October 8, 2014

Brain Injury Study Could Help Inmates With Reentry

Brain Injury Study Could Help Inmates With Reentry

There’s new push to help people who have been incarcerated deal with the effects of traumatic brain injuries.  

Over the next four years, people leaving prison for parole or community corrections programs in Marion and Allen counties will be screened for a traumatic brain injury, or TBI, that can make it difficult to adjust to life on the outside. 

Lena Hackett, president of Community Solutions, the organization coordinating the project, says it’s common for inmates to have experienced a serious brain injury, partly because they’ve been in more violent situations.

"The national research will show that on average about 60% of folks who are incarcerated have a traumatic brain injury," says Hackett, "we did a quick research project here in to see what the levels were here in Indiana and we came up with about 37% of the folks."

Hackett says a recent $1 million dollar federal grant will allow these people to get help.

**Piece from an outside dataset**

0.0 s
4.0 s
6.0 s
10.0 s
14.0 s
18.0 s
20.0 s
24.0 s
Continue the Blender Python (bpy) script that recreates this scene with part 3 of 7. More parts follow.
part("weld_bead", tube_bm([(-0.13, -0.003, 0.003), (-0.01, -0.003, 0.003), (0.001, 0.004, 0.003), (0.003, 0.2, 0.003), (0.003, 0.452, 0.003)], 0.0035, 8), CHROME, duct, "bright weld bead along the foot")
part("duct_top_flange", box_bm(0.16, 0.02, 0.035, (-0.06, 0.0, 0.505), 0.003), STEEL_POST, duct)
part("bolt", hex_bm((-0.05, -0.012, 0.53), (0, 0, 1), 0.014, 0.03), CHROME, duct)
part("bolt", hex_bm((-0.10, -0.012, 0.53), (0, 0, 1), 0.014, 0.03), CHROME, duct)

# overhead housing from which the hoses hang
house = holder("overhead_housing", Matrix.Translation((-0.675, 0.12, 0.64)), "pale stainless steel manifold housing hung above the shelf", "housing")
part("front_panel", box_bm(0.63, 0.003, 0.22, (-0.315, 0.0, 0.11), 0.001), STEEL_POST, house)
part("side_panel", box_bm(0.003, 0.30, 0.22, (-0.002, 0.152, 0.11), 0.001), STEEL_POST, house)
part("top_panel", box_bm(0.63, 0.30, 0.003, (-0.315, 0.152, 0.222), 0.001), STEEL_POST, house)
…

"They will go into a program called Resource Facilitation, which is really intensive wrap-around, case management services focused on the brain injury," says Hackett, "it includes both the medical and clinical side and the how do you now work in your community, how do you connect to resources and how do you become employed."

Finding a job is a critical issue for people leaving jail and criminal justice research shows those who do are less likely to reoffend.  

Hackett says a local doctor at Rehabilitation Hospital of Indiana has spent years creating the Resource Facilitation model that has been tested on non-incarcerated patients with a TBI.

"They found that of folks that received Resource Facilitation 64% of those folks were employed as compared to their control which was only 36%." says Hackett.  

Another big part of the project will be training correctional staff to better identify and manage inmates who are dealing with a traumatic brain injury.  Hackett says people who work with inmates need to be able to better recognize the symptoms.

"You have difficulty focusing, you can't remember details, you can't multi-task, you may have outbursts of emotion," explains Hackett, "so if you're incarcerated those things can be seen as being noncompliant, but if you know about the brain injury it can be treated and managed."

Indiana is only the second state in the country to pilot this type of program, offering a chance for ex-offenders to successfully rejoin communities.